C’était un après-midi glorieux à Paris cet été, une semaine après les 42 degrés qui m’avaient fait craindre que mes yeux fondent en mangeant un kebab dans un bouiboui non climatisé, pas le meilleur choix de menu ce midi-là, comme me l’avait bien fait sentir le regard d’un passant, par la fenêtre, qui semblait me lancer un défi: «Vas-tu les finir, tes frites brûlantes, maudit niaiseux?» L’air était frais la semaine suivante, presque printanier, j’arrivais du cimetière Montmartre, où j’avais pris un moment pour me recueillir devant la tombe de Dalida, celle qui voulait mourir sur scène. Je suis entré dans le cinéma de la place de Clichy, sans attentes, avec une eau pétillante et la satisfaction d’une salle de cinéma presque vide, un après-midi de semaine. Le nouveau Tarantino n’était pas encore sorti de l’autre côté de l’Atlantique, alors que mon fil Facebook se remplissait de divulgâcheurs et de questions éthiques autour de son dernier, qui célèbre, paraît-il, Hollywood, je ne sais pas, je ne l’ai toujours pas vu. C’est à croire que mon enthousiasme adolescent pour le réalisateur, 25 ans plus tard, s’est enfin estompé.

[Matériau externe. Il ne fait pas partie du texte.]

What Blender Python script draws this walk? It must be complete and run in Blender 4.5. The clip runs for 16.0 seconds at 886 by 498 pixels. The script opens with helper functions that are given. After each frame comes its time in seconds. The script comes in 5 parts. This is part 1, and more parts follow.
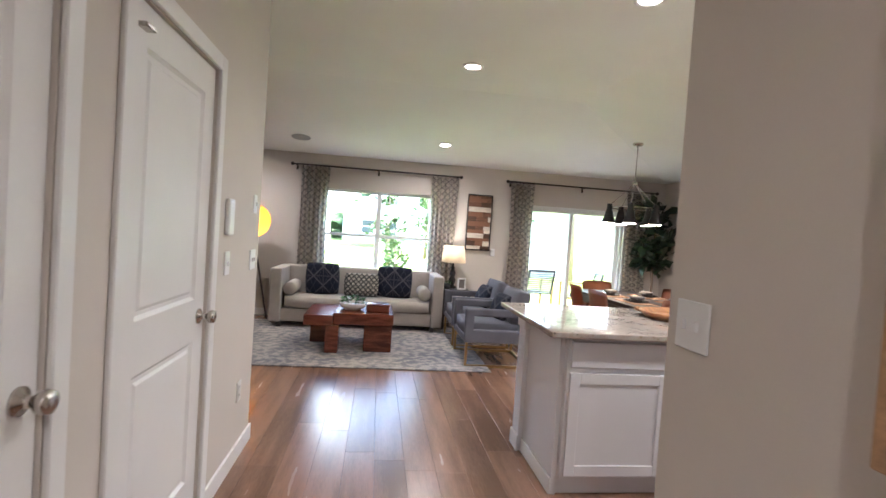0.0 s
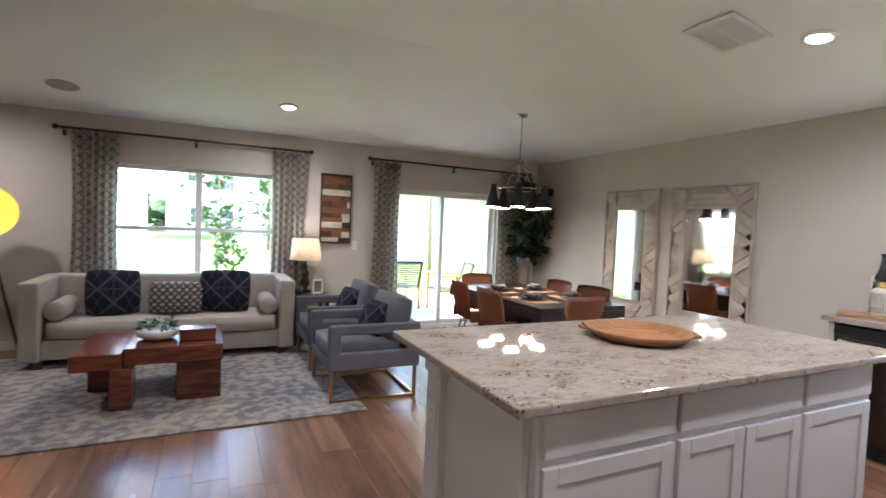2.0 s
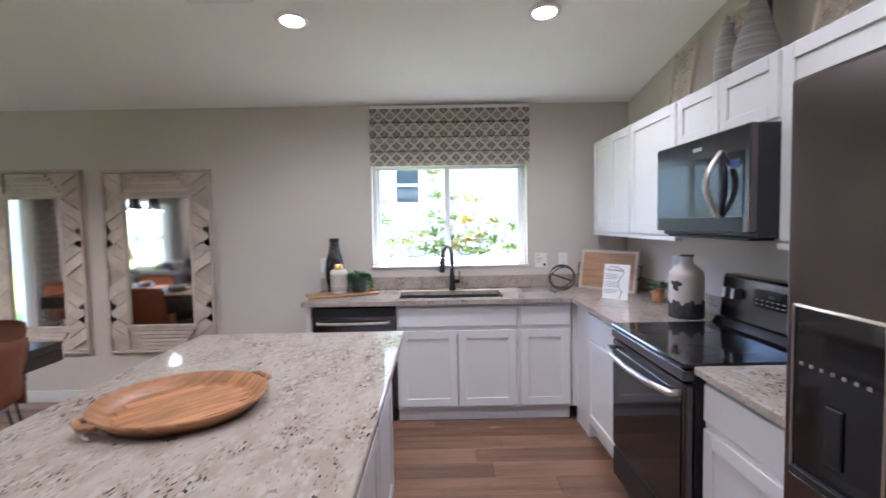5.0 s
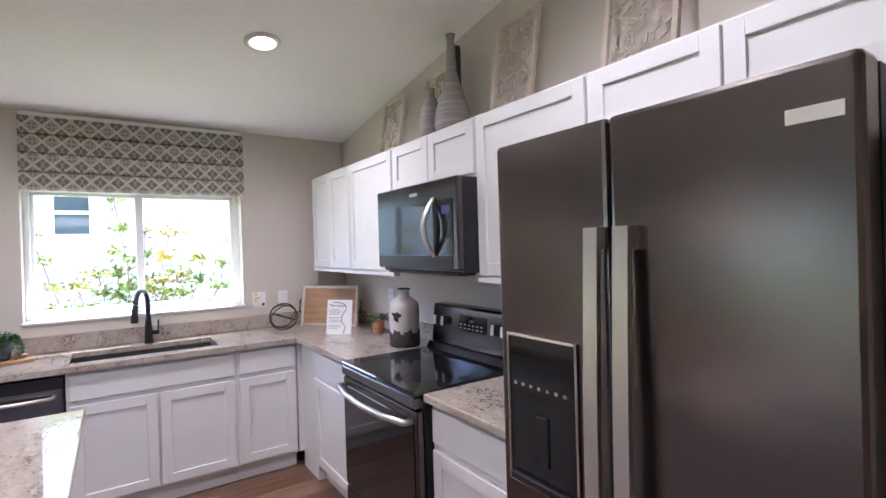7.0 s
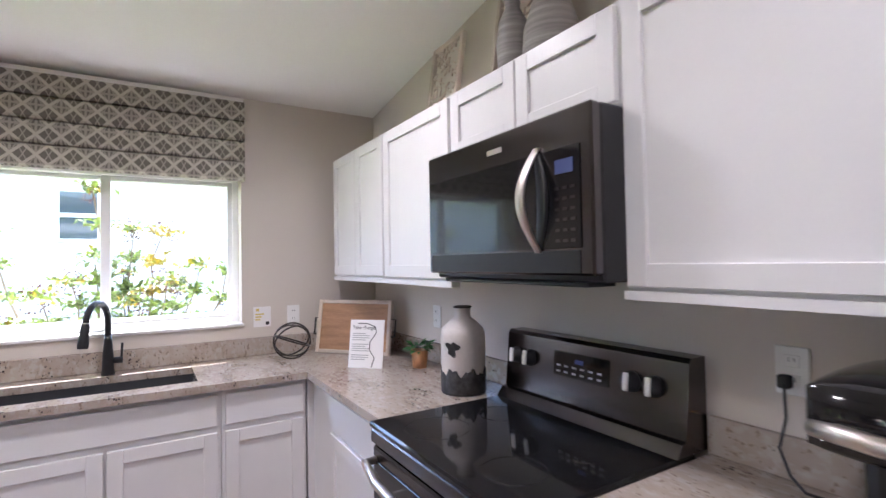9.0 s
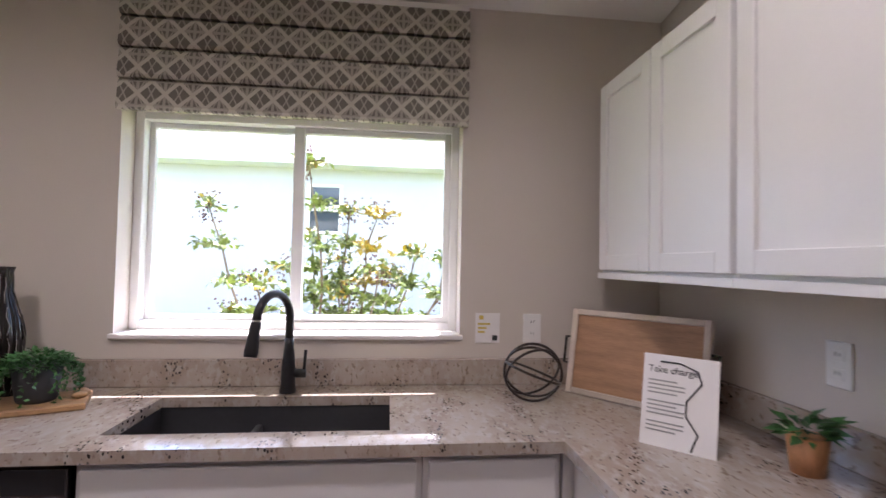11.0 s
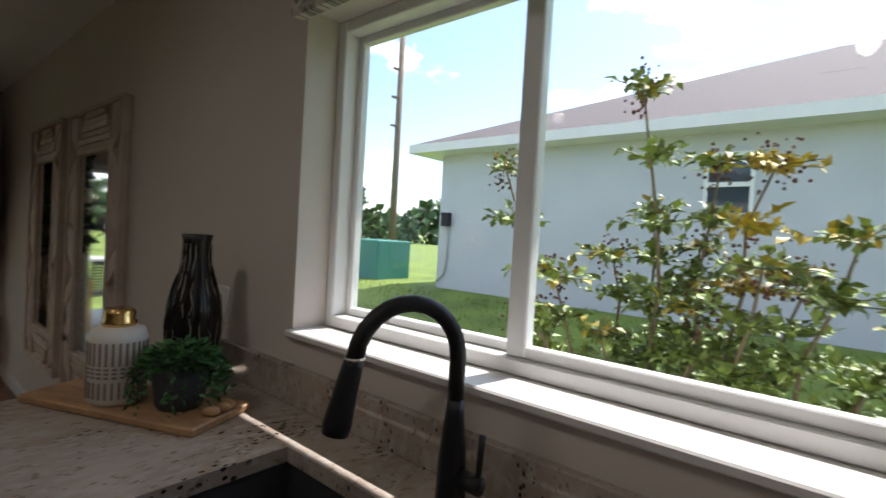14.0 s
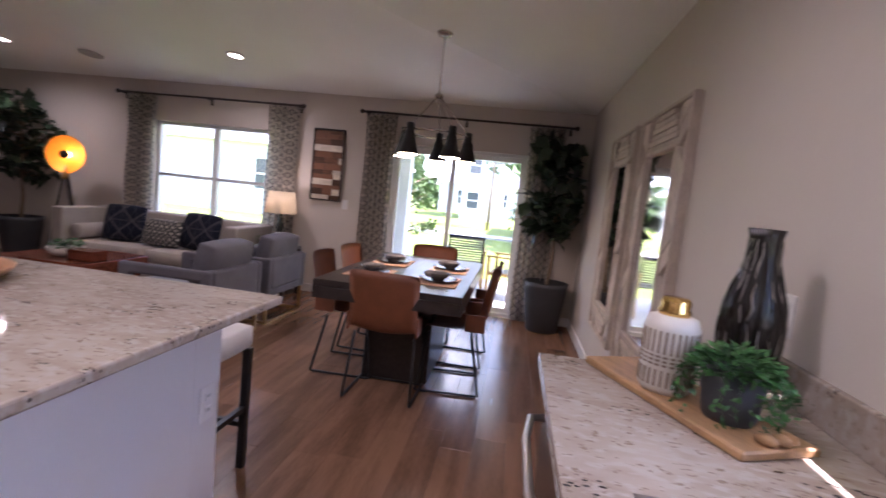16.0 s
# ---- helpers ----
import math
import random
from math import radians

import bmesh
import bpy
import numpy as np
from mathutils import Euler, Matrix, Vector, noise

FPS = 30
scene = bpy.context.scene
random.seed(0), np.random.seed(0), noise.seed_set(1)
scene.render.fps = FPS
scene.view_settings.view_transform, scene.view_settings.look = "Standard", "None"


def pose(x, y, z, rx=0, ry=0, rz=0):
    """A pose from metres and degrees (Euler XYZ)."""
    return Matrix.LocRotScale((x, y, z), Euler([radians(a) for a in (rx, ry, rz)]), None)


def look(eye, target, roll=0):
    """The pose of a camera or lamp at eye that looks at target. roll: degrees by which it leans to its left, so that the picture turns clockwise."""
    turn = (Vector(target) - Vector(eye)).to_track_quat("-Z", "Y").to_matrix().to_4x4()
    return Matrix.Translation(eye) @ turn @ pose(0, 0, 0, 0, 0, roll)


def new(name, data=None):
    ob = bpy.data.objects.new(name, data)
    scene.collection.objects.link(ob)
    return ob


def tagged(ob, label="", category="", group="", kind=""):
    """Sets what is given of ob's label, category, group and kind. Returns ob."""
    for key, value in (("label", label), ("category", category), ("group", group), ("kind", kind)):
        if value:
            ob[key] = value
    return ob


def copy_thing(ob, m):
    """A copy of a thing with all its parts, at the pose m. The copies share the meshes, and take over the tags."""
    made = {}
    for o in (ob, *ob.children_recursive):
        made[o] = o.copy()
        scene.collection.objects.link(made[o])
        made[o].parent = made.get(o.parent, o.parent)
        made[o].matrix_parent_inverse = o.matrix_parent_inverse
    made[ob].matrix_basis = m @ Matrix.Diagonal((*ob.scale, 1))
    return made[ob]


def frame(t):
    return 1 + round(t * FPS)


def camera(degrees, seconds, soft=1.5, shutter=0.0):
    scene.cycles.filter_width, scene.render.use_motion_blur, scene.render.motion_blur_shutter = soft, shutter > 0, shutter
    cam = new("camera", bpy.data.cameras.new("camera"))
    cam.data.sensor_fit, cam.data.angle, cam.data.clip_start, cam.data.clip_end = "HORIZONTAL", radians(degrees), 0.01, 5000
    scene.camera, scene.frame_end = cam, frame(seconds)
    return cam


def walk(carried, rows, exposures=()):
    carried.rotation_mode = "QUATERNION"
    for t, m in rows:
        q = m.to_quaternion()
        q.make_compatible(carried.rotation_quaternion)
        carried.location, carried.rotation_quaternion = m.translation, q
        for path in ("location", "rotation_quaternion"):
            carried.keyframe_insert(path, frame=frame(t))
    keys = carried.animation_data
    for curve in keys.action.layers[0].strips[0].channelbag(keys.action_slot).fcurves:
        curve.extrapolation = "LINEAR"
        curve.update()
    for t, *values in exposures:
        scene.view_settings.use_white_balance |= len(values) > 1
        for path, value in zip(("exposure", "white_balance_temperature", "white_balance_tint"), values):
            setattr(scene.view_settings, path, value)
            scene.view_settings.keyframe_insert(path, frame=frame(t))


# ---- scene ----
cam = camera(84.9, 16.0, shutter=0.3)
PATH = [
    (0, (1.457, 0.777, 1.376), (1.723, 2.758, 1.316), 3.9),
    (0.5, (1.447, 1.118, 1.381), (1.801, 3.086, 1.32), 3.7),
    (1, (1.457, 1.511, 1.35), (1.945, 3.449, 1.29), 3.3),
    (1.5, (1.509, 1.784, 1.351), (2.158, 3.675, 1.286), 2.9),
    (2, (1.596, 2.058, 1.408), (2.453, 3.863, 1.323), 2.4),
    (2.5, (1.75, 2.24, 1.367), (2.836, 3.918, 1.288), 2.0),
    (3, (1.839, 2.433, 1.37), (3.166, 3.927, 1.29), 1.5),
    (3.5, (1.914, 2.608, 1.369), (3.486, 3.842, 1.278), 0.8),
    (4, (2.022, 2.715, 1.347), (3.806, 3.615, 1.267), 0.2),
    (4.5, (1.992, 2.832, 1.402), (3.935, 3.296, 1.3), -0.6),
    (5, (2.004, 2.97, 1.476), (4.001, 2.951, 1.365), -1.0),
    (5.2, (2.035, 3.002, 1.516), (4.022, 2.815, 1.383), -1.8),
    (7.3, (2.131, 3.047, 1.518), (3.751, 1.873, 1.524), -1.4),
    (7.5, (2.215, 2.995, 1.526), (3.825, 1.809, 1.534), -1.3),
    (8, (2.425, 2.889, 1.501), (4.037, 1.706, 1.524), -1.3),
    (8.5, (2.734, 2.8, 1.489), (4.378, 1.662, 1.527), -1.1),
    (9, (3.024, 2.691, 1.452), (4.73, 1.649, 1.505), -1.0),
    (9.5, (3.304, 2.621, 1.451), (5.087, 1.718, 1.517), -0.7),
    (10, (3.639, 2.59, 1.425), (5.501, 1.864, 1.512), -0.0),
    (10.2, (3.736, 2.591, 1.406), (5.629, 1.952, 1.498), 0.8),
    (12.3, (4.86, 2.291, 1.392), (6.804, 2.759, 1.42), 0.3),
    (12.5, (4.95, 2.285, 1.398), (6.873, 2.833, 1.427), 1.1),
    (13, (5.124, 2.26, 1.387), (6.971, 3.026, 1.388), 1.1),
    (13.5, (5.235, 2.289, 1.385), (6.958, 3.305, 1.365), 2.2),
    (14, (5.337, 2.359, 1.39), (6.869, 3.645, 1.341), 3.3),
    (14.5, (5.379, 2.421, 1.398), (6.599, 4.003, 1.308), 4.5),
    (15, (5.397, 2.455, 1.388), (6.182, 4.289, 1.244), 5.1),
    (15.5, (5.377, 2.463, 1.37), (5.621, 4.441, 1.199), 5.7),
    (16, (5.333, 2.498, 1.348), (5.056, 4.467, 1.14), 6.1),
]
EXPOSURES = [(0.0, 4.2, 5650, 13), (3.0, 3.55, 5500, 15), (5.0, 3.55, 5300, 18), (8.0, 3.7, 5550, 22), (10.0, 3.4, 5600, 21), (12.3, 2.4, 6600, 36), (13.2, 2.2, 6200, 22), (14.0, 1.15, 6200, 14), (14.8, 1.15, 6450, 15), (15.4, 2.25, 6100, 25), (16.0, 3.1, 5850, 35)]
walk(cam, [(t, look(eye, target, roll)) for t, eye, target, roll in PATH], EXPOSURES)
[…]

La Palme d’or 2019 s’intitule Parasite, et j’ai eu la chance de voir ce chef-d’œuvre avant tout le monde au Québec. Je suis venu vous dire que c’est un must, une merveille, une expérience cinématographique comme je n’en avais jamais vécu de ma vie de cinéphile amateur. Je ne sais pas ce que les critiques français ont dit du film, je ne sais pas ce que les critiques du Québec en diront, mais en sortant de la petite salle à côté de la butte parisienne, je me sentais léger de créativité, lourd de poids social, gai d’humour et gris de tragique tout en même temps. Ce film est ambitieux, très ambitieux, et il arrive à combler des aspirations qui auraient pu mal tourner à tellement de détours que c’en est vertigineux de prouesse.

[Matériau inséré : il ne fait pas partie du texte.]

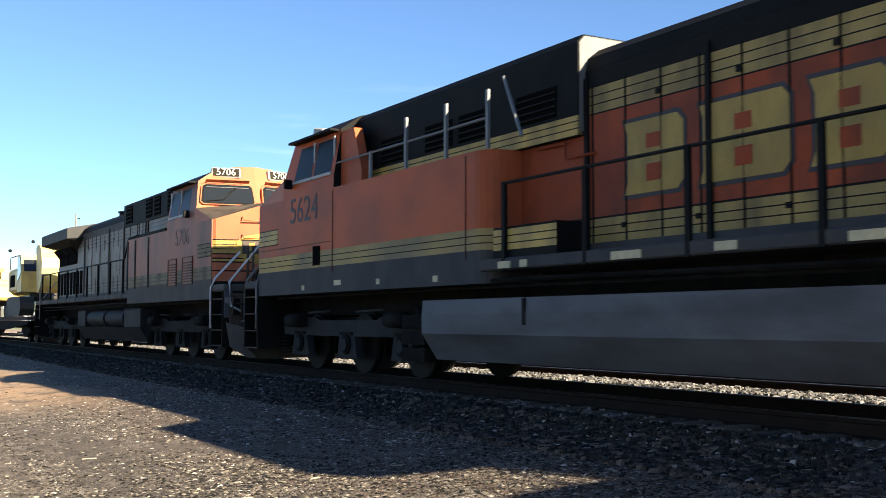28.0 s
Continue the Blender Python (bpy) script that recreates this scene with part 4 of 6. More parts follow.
    for s in (-1, 1):
        for u0, u1 in (((4.5, 5.3), (6.0, 6.6), (6.85, 7.5), (9.0, 9.75)) if not older else ((4.5, 5.4), (6.0, 6.8), (7.0, 7.8), (8.5, 9.4))):
            bm = bm_new()
            box(bm, min(s * wv, s * (wv + 0.012)), max(s * wv, s * (wv + 0.012)), u0, u1, 3.50 if older else 3.86, 3.9 if older else 4.38)
            ai = part("air_intake", bm, M_vent, th)
            repeat("slat", block("slat", 0.03, u1 - u0, 0.02, M_black), ai, [pose(s * (wv + 0.015), (u0 + u1) / 2, (3.55 if older else 3.95) + k * (0.09 if older else 0.12)) for k in range(4)])
        if older:
            bm = bm_new()
            for z0, z1, mi in ((3.205, 3.28, 1), (3.28, 3.295, 2), (3.295, 3.37, 1), (3.37, 3.385, 2), (3.385, 3.45, 1)):
                box(bm, min(s * 1.0, s * (wv + 0.008)), max(s * 1.0, s * (wv + 0.008)), 3.6, ue, z0, z1, mi)
            part("side_stripe", bm, body, th)
            bm = bm_new()
            tube(bm, [(s * 1.46, 3.6, 3.62), (s * 1.46, 8.4, 3.62)], 0.018, 5)
            for u in (4.9, 6.1, 7.3, 8.4):
                box(bm, min(s * 1.44, s * 1.48), max(s * 1.44, s * 1.48), u - 0.03, u + 0.03, 3.2, 4.0 if u > 5 else 3.65)
            tube(bm, [(s * 1.46, 9.2, 3.25), (s * 1.2, 8.4, 4.2)], 0.025, 5)
            part("roof_rail", bm, M_greyseat, th)
            bm = bm_new()
            prism(bm, [(3.55, 3.2), (4.35, 3.2), (4.35, 3.45), (4.05, 4.18), (3.55, 4.18)], "x", min(s * 1.2, s * 1.36), max(s * 1.2, s * 1.36))
            part("cab_corner", bm, M_orange, th)
        else:
            bm = bm_new()
            box(bm, min(s * 0.96, s * 1.5), max(s * 0.96, s * 1.5), 3.75, ub, 3.203, 3.285, 0, 0.02)
            part("ledge", bm, M_black, th)
            repeat("stripe_clip", block("stripe_clip", 0.05, 0.035, 0.36, M_black), th, [pose(s * 0.955, u, 3.61) for u in (5.3, 7.35, 7.6)])
            for u0, u1 in ((2.65, 3.35), (1.35, 2.16)):
                bm = bm_new()
                box(bm, min(s * 1.5, s * 1.508), max(s * 1.5, s * 1.508), u0, u1, 1.78, 2.43, 0)
                lv = part("louvre", bm, paint, th)
                repeat("slat", block("slat", 0.03, u1 - u0 - 0.10, 0.028, M_dark_orange), lv, [pose(s * 1.51, (u0 + u1) / 2, 1.85 + k * 0.064) for k in range(8)])
                repeat("louvre_frame", block("louvre_frame", 0.025, 0.022, 0.66, M_dark_orange), lv, [pose(s * 1.51, u, 2.105) for u in (u0, u1)])
                repeat("louvre_frame", block("louvre_frame", 0.025, u1 - u0, 0.022, M_dark_orange), lv, [pose(s * 1.51, (u0 + u1) / 2, z) for z in (1.785, 2.43)])
            repeat("door_seam", block("door_seam", 0.03, 0.12, 1.35, M_black), th, [pose(s * 1.5, u + 0.06, 2.475) for u in (5.2, 6.55, 7.38)])
            repeat("door_seam", block("door_seam", 0.024, 0.022, 1.95, M_black), th, [pose(s * 0.95, u, 2.825) for u in (7.95, 8.35, 8.55, 9.4)])
    # long hood
    bm = bm_new()
    banded(bm, -0.95, 0.95, ub + 0.003 if older else 3.7, 20.2, [*STRIPES_LOW, (2.165, 3.43, 0), *STRIPES_UP])
    part("long_hood", bm, [hood, hood_yellow, line, *body[3:]], th)
    bm = bm_new()
    prism(bm, [(-0.95, 4.003), (-0.91, 4.17), (-0.74, 4.30), (-0.3, 4.35), (0.3, 4.35), (0.74, 4.30), (0.91, 4.17), (0.95, 4.003)], "y", ue + 0.02, 16.6)
    part("hood_roof", bm, M_black, th)
    bm = bm_new()
    rnd = [(END_X[k], END_Y[k]) for k in range(len(END_X))]
    loft(bm, rnd, [(1.72, 1.9, 4), (1.9, 1.99, 1), (1.99, 2.005, 2), (2.005, 2.09, 1), (2.09, 2.105, 2), (2.105, 2.2, 1), (2.2, 2.22, 2), (2.22, 3.38, 0), (3.38, 3.395, 2), (3.395, 3.49, 1), (3.49, 3.505, 2), (3.505, 3.6, 1), (3.6, 3.615, 2), (3.615, 3.72, 1)])
    for f in bm.faces:
        f.smooth = abs(f.normal.z) < 0.5
    part("hood_end", bm, body, th)
    for x0 in (0.44, -0.52):
        num = lettering("end_number", number, 0.31, M_textdark, th, pose(0, 0, 0), "dark road number on the end")
        for v in num.data.vertices:
            x = x0 - v.co.x
            v.co = (x, float(np.interp(x, END_X, END_Y)) + 0.006 + v.co.z, 3.19 + v.co.y)
    bm = bm_new()
    tube(bm, [(-0.1, 20.80, 2.65), (-0.1, 20.90, 2.65)], 0.25, 16)
    part("end_fan_cover", bm, M_under, th)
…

L’histoire est toute simple. Une famille pauvre, un membre à la fois, arrive à parasiter une famille riche, en Corée du Sud, sans que la famille riche comprenne que c’est une famille entière qu’elle a laissé entrer dans sa bulle. Un à un, le père devient leur chauffeur, le fils leur professeur d’anglais, etc., jusqu’à ce qu’une cellule se soit complètement greffée à l’autre. Au début, c’est très drôle, pendant un bon 45 minutes. Presque vaudeville dans son invraisemblance. Cette première partie culmine avec la famille parasitaire qui fait une fête avec les bouteilles haut de gamme de leurs hôtes, alors qu’ils sont partis pour le week-end. J’avais du plaisir, j’avais ce petit nœud tendre au cœur, quand un film me donne cette impatience de savoir ce qui viendra après. Puis vient la chute tragique, dont je me retiendrai de dévoiler les péripéties. Je me contenterai de ces quelques idées.

Il y a un déluge, le film bascule carrément dans le fantastique. L’image biblique marque, le déluge qui doit tout nettoyer, qui doit faire recommencer, mais qui ne fait que souligner l’impossible réconciliation de l’humanité avec elle-même.

Il y a une fête d’enfants qui a pour thème les autochtones d’Amérique, où le père riche oblige le père pauvre à faire ce qui ne se fait pas, soit de lui faire porter une couronne de plumes traditionnelle.

Il y a cette remarque récurrente, à savoir que le chauffeur pue.

Il y a la violence, aussi crue qu’inéluctable, qui perce un trou dans les beaux idéaux de la bien-pensance égalitariste.

Il y a, au bout du compte, le plus beau commentaire sur la lutte des classes que j’ai vu depuis longtemps, peut-être depuis toujours. Le père riche n’arrête pas de revenir sur l’idée que ses employés, quand ils sont bons, ne dépassent pas «la ligne». Cette ligne, cette clôture, cette séparation, est bien sûr beaucoup plus mentale que physique, quoi qu’en pense le twit toupet tordu au sud du Canada, et d’autant plus efficace.

Ici même, à Montréal, c’est la ligne qui fait trop souvent ignorer le langage coloré dans les rues de Centre-Sud, les rappeurs de rue dans Montréal-Nord, et les dangers de la gentrification de Parc-Ex. Ce film, dans sa dérive imaginaire fantaisiste, est un commentaire savant sur l’isolement, sur la hiérarchisation omniprésente des rapports sociaux et sur le privilège qui trop souvent s’ignore. Ce film, je l’affirme sans hésitation et à travers mon chapeau, est à des lieues au-dessus de la célébration tarantinesque d’Hollywood, que je finirai par voir, mais ça ne presse vraiment pas.